Well, shoot.  Start a blog and then never post to it---not the best use of bits.  I can't promise that this will be the beginning of a post-filled revolution, but it will hopefully be of some use.

Assume you have a schema like:

sales(city varchar(30), number float)

For the purposes of this example, we don't care what number is---all we know is that we want to find the median value of number for each city.  We also want to do it using only T-SQL.  We also want to do it using only declarative T-SQL.

Here's how:

select middles.city, avg(convert(float, number)) as median
from (
select city, floor((count(*) + 1) / 2.0) as lowmiddle, ceiling((count(*) + 1) / 2.0) as highmiddle
from sales
group by city
) as middles
join (
select city, number, row_number() over (partition by city order by number) as rank
from sales
) as ranks
on (middles.city = ranks.city) and
((middles.lowmiddle = ranks.rank) or (middles.highmiddle = ranks.rank))
group by middles.city

Note that this version of median will return the average of the two middle values if the number of values for a particular city is even.  It's simpler if you want a right- or left-biased median.

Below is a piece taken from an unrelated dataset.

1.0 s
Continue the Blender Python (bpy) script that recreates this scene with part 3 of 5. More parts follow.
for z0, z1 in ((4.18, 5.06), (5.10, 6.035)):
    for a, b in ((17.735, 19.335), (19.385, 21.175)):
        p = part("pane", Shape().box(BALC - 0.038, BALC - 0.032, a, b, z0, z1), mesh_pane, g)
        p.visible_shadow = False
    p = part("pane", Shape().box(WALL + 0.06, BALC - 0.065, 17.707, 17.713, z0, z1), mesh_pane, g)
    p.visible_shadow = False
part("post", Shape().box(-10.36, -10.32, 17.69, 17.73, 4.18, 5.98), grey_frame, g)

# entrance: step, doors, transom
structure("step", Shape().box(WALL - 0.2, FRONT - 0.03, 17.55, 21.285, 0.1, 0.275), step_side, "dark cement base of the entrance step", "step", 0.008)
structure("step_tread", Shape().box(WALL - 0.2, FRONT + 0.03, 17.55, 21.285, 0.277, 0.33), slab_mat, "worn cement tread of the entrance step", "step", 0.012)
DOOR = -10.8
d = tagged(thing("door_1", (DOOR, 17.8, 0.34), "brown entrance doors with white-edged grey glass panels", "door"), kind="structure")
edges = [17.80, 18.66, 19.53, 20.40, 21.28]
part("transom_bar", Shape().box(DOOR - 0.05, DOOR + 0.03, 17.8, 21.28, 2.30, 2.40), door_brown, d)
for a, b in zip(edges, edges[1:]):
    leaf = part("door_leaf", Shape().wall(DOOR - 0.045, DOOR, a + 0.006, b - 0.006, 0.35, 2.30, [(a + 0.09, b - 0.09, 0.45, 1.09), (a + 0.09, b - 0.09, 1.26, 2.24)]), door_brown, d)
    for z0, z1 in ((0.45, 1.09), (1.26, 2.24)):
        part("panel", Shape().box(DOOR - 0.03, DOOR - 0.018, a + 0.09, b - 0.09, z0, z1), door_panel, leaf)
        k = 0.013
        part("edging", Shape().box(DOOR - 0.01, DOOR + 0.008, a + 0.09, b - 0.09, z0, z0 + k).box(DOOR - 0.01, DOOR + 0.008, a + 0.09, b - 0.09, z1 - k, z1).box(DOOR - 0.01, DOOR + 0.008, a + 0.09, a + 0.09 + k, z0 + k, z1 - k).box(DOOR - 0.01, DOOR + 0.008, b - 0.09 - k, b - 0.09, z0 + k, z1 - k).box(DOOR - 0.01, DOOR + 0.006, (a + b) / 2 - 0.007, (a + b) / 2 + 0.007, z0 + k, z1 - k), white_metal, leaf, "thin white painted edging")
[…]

How does it work?  The first subquery finds the rank for each of the two medians for each city---they'll be the same if the number of entries for the city is odd.  The second subquery finds the rank of each entry within each city.  All that is left to do is join these two to find the values associated with the median ranks and average them together.

[Note: Edited to correct the problem described by Alex in the comments.]

Comments

  • Anonymous
    December 19, 2006
    A couple posts---and a long time---ago, I wrote about computing medians in T-SQL . Adam Mechanic has

  • Anonymous
    September 28, 2007
    I was looking for something similar. Tried various posts but didnt help. Finally found this and has helped me out. Thanks a ton!!!

  • Anonymous
    January 06, 2009
    Great post!  Here's a tweak, replace rank() with row_number().  The will ensure that all goes well with sets containing non-unique values.

  • Anonymous
    January 07, 2009
    Alex, Ah!  I see what you mean---very nice catch. -Isaac